> [The input]
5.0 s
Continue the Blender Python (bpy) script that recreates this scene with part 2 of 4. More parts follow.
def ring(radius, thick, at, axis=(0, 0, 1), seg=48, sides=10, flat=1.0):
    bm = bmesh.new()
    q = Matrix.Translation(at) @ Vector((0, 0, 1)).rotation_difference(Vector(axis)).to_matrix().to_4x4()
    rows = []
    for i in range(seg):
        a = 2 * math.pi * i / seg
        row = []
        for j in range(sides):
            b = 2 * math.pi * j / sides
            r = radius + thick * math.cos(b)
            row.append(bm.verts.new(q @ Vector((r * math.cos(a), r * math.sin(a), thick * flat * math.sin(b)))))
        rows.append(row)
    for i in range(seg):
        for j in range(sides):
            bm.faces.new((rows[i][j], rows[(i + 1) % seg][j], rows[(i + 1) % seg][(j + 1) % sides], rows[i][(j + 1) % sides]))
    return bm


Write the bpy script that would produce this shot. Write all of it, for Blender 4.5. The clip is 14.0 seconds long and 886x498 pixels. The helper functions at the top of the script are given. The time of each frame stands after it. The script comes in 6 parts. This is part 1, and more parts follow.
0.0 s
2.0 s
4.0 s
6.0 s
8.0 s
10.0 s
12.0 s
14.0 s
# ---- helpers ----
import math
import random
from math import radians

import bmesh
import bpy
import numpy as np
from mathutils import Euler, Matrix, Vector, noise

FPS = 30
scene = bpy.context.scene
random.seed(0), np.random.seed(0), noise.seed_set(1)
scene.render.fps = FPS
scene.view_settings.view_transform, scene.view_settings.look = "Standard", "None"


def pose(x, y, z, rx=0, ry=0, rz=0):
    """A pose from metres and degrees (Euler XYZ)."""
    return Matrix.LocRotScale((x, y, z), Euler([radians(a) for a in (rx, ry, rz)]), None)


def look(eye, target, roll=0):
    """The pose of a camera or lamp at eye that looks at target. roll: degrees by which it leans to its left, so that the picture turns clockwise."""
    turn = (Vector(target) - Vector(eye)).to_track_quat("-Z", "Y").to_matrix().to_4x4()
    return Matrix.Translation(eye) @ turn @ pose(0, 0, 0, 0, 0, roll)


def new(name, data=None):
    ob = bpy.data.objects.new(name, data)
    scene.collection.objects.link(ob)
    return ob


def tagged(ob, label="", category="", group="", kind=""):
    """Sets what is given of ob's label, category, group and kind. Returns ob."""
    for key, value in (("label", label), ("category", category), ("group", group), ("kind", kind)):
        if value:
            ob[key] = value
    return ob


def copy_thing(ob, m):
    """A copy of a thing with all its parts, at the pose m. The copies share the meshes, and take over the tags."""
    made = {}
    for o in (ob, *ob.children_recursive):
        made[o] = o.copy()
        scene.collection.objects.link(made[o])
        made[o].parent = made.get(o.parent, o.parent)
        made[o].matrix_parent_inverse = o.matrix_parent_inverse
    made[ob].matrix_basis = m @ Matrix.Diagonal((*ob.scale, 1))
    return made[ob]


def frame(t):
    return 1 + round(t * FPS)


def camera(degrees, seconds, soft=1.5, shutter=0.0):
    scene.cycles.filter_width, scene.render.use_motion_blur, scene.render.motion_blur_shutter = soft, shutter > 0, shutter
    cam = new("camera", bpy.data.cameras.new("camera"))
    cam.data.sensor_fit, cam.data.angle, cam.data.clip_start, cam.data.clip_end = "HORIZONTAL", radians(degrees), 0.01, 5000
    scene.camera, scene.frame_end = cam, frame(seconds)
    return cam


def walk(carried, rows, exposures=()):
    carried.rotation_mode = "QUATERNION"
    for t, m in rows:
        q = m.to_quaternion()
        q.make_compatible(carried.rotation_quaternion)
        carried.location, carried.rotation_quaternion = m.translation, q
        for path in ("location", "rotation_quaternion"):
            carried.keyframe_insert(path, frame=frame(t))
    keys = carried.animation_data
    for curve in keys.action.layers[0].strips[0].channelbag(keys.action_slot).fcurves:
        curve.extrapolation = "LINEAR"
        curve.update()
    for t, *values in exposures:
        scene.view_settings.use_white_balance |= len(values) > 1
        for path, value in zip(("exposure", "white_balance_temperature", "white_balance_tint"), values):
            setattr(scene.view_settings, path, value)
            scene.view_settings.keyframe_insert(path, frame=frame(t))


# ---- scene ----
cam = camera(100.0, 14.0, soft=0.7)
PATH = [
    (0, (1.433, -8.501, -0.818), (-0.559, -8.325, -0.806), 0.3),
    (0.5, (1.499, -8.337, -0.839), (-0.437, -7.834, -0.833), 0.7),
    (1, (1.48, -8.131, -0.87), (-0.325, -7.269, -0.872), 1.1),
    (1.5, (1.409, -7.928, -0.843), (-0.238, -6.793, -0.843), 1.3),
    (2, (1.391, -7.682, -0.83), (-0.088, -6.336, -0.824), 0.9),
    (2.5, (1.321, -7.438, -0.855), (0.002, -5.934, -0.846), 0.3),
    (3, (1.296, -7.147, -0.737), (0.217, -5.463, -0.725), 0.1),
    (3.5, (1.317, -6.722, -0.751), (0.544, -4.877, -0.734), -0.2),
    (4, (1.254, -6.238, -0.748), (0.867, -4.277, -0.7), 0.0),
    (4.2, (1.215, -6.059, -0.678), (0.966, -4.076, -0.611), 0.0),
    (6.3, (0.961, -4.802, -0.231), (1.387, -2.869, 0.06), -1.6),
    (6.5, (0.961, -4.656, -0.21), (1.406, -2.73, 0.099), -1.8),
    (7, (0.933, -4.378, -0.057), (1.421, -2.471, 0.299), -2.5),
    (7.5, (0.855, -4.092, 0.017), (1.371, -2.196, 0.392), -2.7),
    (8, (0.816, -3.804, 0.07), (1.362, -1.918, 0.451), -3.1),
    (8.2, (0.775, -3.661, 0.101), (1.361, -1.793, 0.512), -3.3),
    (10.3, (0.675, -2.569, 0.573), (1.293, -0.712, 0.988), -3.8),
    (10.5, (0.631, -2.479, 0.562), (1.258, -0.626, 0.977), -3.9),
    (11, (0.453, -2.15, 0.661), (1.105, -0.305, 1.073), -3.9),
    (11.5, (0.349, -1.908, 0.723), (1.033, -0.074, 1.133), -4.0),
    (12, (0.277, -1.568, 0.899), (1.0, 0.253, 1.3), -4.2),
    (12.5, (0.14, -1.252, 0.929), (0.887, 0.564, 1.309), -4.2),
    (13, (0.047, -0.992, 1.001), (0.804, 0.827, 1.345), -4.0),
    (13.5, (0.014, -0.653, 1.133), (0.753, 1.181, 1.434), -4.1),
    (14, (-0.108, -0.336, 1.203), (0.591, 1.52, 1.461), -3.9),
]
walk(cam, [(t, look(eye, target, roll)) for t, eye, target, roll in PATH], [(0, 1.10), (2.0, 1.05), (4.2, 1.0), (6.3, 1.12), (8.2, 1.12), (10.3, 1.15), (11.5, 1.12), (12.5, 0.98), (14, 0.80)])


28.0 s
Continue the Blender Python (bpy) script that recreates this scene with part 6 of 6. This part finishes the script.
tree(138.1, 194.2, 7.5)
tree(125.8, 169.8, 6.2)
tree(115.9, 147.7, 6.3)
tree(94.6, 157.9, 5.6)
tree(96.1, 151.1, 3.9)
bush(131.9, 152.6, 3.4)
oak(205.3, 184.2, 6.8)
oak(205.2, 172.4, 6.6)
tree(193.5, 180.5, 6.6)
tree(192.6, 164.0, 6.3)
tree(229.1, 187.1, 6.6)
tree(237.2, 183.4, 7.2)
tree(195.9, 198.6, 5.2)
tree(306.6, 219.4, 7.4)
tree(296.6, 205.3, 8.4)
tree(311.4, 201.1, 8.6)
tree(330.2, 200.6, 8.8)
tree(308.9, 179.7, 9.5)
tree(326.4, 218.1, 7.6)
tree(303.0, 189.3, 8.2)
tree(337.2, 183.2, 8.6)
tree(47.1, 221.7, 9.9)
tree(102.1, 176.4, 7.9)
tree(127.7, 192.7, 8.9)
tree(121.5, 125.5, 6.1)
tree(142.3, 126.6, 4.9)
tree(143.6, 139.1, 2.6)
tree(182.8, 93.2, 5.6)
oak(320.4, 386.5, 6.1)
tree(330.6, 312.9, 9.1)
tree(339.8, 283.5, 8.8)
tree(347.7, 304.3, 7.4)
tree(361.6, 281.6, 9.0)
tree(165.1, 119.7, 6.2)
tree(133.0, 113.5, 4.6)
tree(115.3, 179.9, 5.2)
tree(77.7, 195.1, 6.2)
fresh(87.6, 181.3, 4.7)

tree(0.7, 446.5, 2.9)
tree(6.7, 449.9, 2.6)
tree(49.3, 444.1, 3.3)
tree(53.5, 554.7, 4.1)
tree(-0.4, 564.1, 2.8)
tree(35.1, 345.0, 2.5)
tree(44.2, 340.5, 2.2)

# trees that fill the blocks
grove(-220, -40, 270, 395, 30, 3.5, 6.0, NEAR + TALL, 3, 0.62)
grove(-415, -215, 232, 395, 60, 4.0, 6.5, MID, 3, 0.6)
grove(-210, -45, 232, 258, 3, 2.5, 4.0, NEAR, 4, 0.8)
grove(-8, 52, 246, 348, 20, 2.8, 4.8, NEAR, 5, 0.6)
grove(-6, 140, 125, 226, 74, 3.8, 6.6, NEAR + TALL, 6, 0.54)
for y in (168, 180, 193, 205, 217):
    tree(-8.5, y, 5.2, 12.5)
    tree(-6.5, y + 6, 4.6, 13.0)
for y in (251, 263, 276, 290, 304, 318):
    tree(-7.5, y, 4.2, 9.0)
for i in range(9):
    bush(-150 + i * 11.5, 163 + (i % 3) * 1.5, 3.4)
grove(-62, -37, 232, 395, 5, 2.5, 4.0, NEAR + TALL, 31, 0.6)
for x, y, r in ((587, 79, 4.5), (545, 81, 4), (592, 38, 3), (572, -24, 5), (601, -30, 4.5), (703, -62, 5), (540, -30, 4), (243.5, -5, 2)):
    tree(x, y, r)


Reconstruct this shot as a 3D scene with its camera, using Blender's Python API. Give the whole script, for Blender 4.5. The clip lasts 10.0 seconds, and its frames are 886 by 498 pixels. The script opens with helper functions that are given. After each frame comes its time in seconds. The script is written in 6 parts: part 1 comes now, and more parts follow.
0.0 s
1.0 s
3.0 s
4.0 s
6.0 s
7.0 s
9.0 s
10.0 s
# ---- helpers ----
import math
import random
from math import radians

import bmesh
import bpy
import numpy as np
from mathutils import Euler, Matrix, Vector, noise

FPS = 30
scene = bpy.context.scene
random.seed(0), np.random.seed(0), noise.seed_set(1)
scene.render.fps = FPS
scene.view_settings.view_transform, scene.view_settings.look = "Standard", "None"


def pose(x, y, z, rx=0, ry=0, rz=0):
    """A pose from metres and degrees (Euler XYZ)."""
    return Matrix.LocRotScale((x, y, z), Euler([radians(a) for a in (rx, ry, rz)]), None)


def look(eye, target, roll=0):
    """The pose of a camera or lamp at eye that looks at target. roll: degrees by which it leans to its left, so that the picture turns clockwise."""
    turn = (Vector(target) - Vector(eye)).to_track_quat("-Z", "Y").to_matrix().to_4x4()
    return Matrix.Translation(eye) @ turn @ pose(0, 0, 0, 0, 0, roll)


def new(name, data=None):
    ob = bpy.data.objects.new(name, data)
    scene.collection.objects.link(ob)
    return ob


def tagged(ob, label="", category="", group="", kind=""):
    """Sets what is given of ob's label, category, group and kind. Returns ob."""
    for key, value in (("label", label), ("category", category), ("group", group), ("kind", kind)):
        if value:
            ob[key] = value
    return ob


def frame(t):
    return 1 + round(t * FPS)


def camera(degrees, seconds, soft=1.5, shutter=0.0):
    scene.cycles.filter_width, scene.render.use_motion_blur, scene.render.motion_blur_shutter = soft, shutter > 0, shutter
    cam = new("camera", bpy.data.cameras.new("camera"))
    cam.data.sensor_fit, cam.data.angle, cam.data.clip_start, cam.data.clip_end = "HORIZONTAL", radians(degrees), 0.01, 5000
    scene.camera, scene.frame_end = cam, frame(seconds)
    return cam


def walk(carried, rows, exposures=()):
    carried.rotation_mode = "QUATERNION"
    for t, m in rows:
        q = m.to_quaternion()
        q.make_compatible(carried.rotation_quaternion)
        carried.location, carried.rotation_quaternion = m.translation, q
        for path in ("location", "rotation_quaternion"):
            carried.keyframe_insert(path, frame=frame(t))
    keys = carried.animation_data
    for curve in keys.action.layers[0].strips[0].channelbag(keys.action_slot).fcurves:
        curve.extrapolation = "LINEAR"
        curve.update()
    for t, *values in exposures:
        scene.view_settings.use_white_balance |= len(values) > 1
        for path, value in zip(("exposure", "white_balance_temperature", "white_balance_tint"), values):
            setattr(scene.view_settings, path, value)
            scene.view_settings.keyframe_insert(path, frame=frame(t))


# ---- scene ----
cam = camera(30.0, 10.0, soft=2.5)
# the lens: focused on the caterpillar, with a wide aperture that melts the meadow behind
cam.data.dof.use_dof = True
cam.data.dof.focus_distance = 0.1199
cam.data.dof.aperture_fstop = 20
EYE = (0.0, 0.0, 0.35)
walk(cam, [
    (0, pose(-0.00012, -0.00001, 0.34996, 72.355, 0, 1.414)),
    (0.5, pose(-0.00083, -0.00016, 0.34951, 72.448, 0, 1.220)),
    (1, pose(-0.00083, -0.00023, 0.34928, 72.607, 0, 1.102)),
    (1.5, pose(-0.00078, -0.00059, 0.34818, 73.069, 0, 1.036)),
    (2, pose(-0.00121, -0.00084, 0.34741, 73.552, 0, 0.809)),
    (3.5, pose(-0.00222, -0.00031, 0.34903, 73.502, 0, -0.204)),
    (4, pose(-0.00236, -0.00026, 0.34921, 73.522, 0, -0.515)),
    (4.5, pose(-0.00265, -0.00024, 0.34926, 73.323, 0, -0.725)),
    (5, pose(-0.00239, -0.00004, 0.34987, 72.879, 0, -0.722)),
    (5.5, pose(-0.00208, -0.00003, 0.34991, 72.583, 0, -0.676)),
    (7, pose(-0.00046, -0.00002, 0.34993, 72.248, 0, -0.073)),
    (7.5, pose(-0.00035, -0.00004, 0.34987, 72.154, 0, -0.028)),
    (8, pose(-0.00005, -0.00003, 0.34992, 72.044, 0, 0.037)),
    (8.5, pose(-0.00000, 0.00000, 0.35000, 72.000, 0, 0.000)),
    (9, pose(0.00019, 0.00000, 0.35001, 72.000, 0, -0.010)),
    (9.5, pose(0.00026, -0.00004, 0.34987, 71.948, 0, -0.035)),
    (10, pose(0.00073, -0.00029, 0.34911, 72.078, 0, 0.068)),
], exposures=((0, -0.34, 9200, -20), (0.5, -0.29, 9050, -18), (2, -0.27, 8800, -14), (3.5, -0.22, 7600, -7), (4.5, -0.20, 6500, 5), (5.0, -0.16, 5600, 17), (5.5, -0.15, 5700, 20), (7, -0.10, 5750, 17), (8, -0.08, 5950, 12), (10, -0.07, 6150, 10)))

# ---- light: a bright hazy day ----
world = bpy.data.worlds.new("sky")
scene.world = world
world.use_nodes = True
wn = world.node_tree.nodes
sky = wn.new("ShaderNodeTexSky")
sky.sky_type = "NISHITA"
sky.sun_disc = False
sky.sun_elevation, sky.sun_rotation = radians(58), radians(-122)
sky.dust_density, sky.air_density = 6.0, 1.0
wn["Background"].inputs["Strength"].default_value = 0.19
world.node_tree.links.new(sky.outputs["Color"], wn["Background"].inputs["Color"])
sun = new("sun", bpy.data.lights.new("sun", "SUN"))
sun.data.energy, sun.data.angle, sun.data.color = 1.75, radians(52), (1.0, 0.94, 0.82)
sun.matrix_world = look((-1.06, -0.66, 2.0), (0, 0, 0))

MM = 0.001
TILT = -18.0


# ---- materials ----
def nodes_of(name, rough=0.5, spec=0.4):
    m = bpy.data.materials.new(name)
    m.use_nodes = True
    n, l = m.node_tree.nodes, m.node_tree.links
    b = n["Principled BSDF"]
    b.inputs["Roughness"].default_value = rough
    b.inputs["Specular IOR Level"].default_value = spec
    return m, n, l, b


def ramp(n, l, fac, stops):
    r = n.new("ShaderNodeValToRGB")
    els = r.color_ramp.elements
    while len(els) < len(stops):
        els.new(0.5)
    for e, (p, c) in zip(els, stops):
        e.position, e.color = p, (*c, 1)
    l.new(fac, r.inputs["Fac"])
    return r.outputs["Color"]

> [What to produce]
Which lines of the data above contain "given"? Copy each one.

> [Result for this exercise]
Write the bpy script that would produce this shot. Write all of it, for Blender 4.5. The clip is 14.0 seconds long and 886x498 pixels. The helper functions at the top of the script are given. The time of each frame stands after it. The script comes in 6 parts. This is part 1, and more parts follow.
    """Sets what is given of ob's label, category, group and kind. Returns ob."""
Reconstruct this shot as a 3D scene with its camera, using Blender's Python API. Give the whole script, for Blender 4.5. The clip lasts 10.0 seconds, and its frames are 886 by 498 pixels. The script opens with helper functions that are given. After each frame comes its time in seconds. The script is written in 6 parts: part 1 comes now, and more parts follow.
    """Sets what is given of ob's label, category, group and kind. Returns ob."""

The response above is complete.